Murakami has with this novel made explicit something that I've always unconsciously believed—his works read best around 3 am, preferably when accompanied by a hard dose of insomnia. The dark and quiet whispered life of reading alone after midnight is his fiction's proper milieu. In the middle of the night (not when I've read most of the Murakami I've read, but when I've enjoyed it most), it doesn't seem problematic that much of his narrative makes no recognizable human sense (the lovely Norwegian Wood excluded, of course); indeed, it seems appropriate. As I still have several of his major works left to me, I almost miss the heyday of my grad school insomnia/Murakami renaissance.
Even knowing that Murakami belongs in the cracks of existence made visible only after the sun goes down, and even knowing that Murakami clearly knows this about himself, After Dark is nonetheless the weakest, most self-indulgent, most inconsistently written novel he has in my experience produced. It should have been hacked at with a sacred editorial machete; it should have been cleansed in ritual re-writing fires. It was not; it simply cannot have been interfered with in the way it needed to be interfered with. It was, I'm guessing, published in the malformed state in which it burst original and entire from its author's forehead.

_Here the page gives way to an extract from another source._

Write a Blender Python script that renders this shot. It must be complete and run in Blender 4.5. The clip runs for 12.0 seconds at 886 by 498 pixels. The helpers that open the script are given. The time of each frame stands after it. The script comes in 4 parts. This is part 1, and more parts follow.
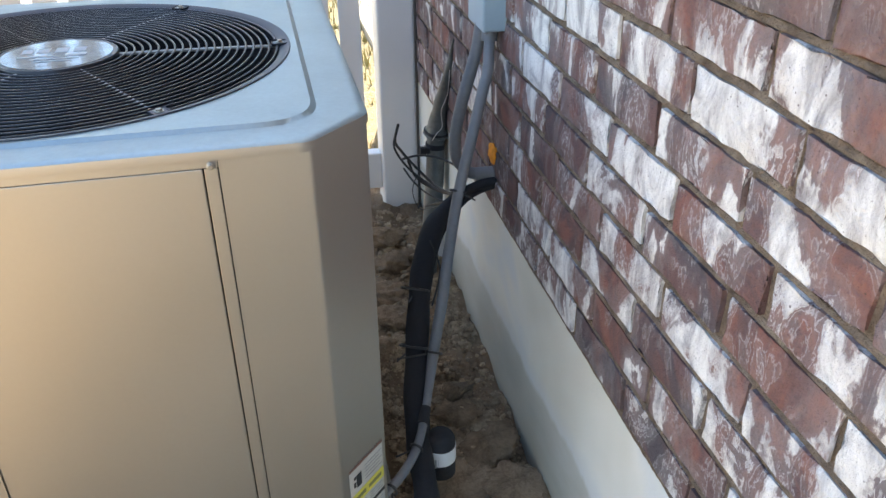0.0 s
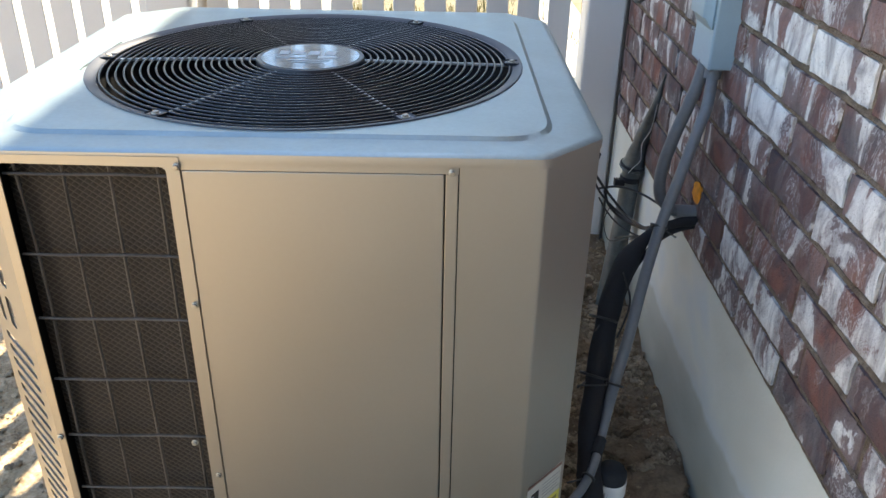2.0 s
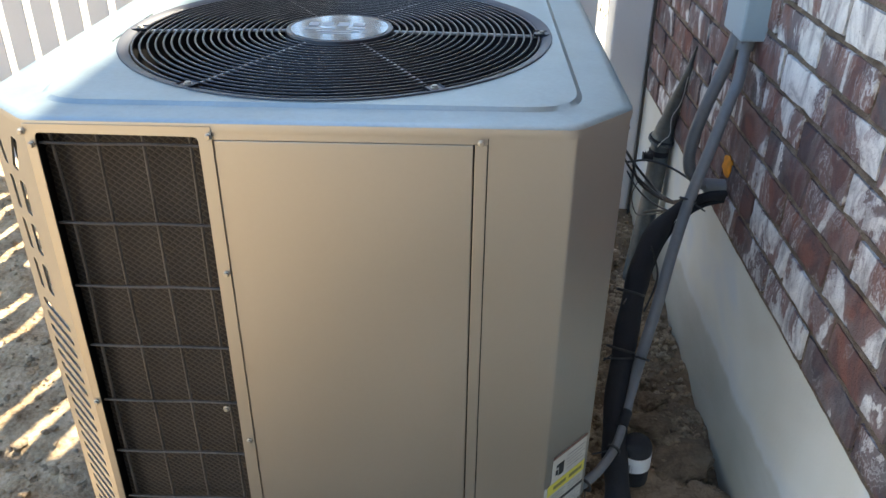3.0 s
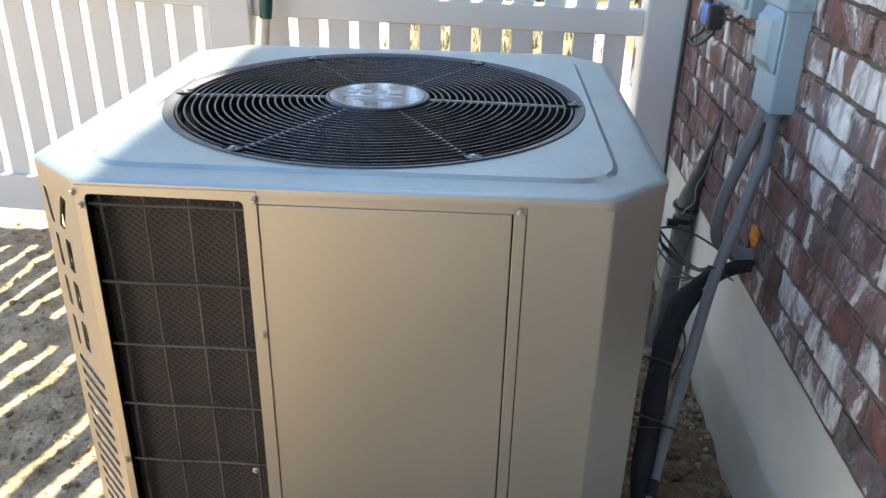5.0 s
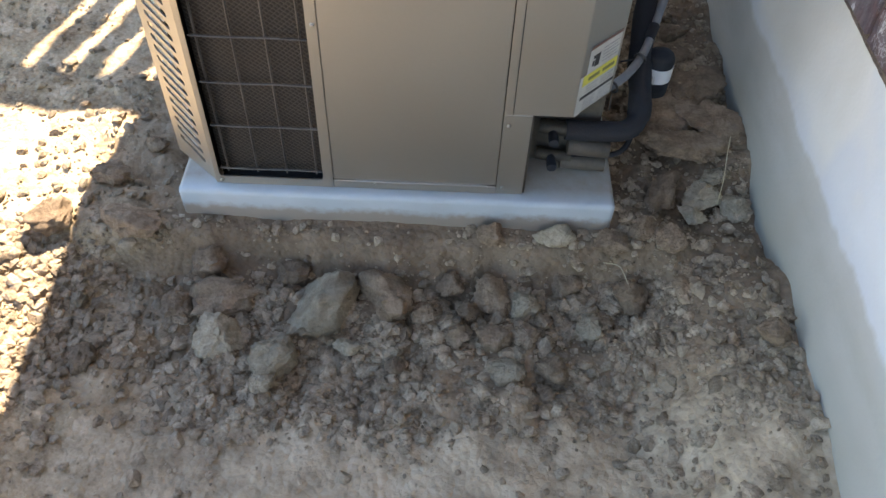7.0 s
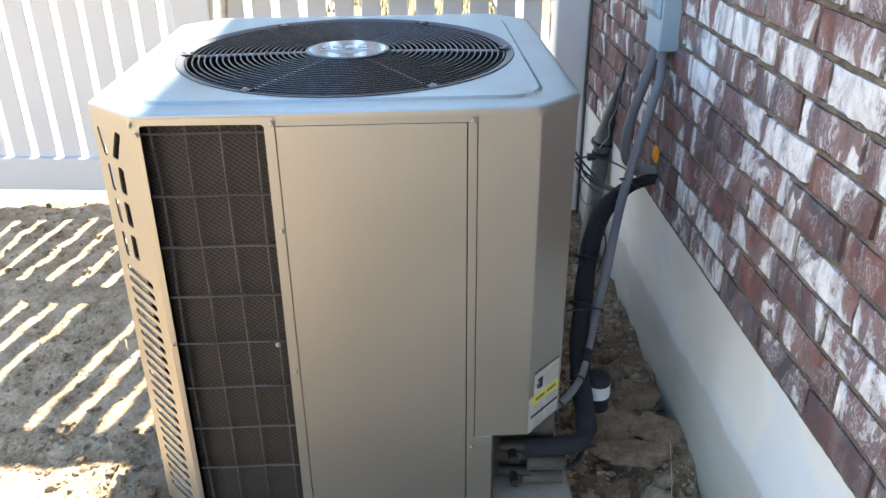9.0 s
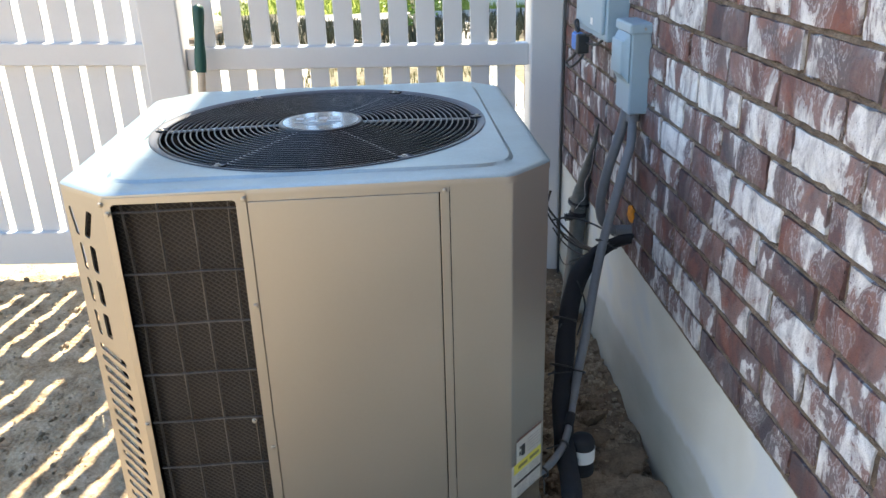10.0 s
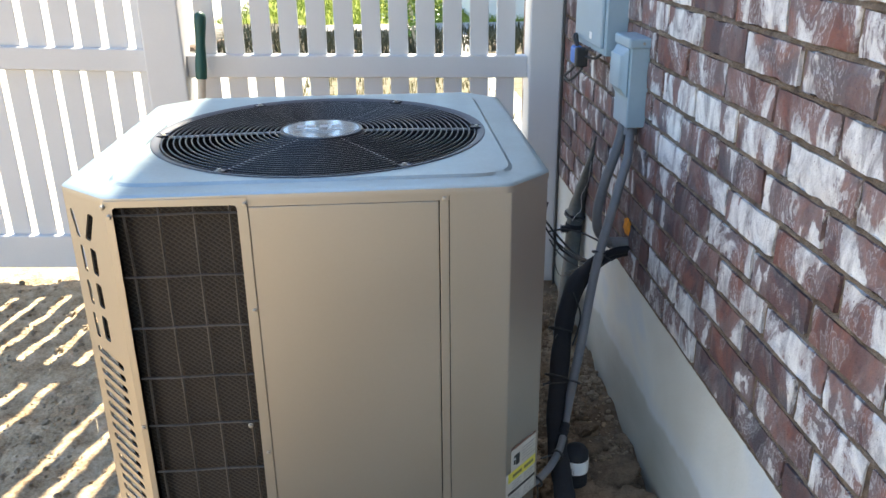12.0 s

But original...yes, Murakami is still absolutely original, at least in comparison with other writers, if not with himself. Nobody else writes the way he writes, and sometimes it's just so irresistible...Yes, I will probably eventually read the 900-page monstrosity 1Q84; I suspect there will be gnashing of teeth and tearing of hair though.
1 comment:
So pleased to see how well you liked The Gone-Away World. I feel like this was my exact reaction to it. "This is too much fun to be good...no, it's totally actually good!" And total wild rumpus! Anyway, just excited since it's been a few years now since I read it and I too would like to see more from Mr. Harkaway.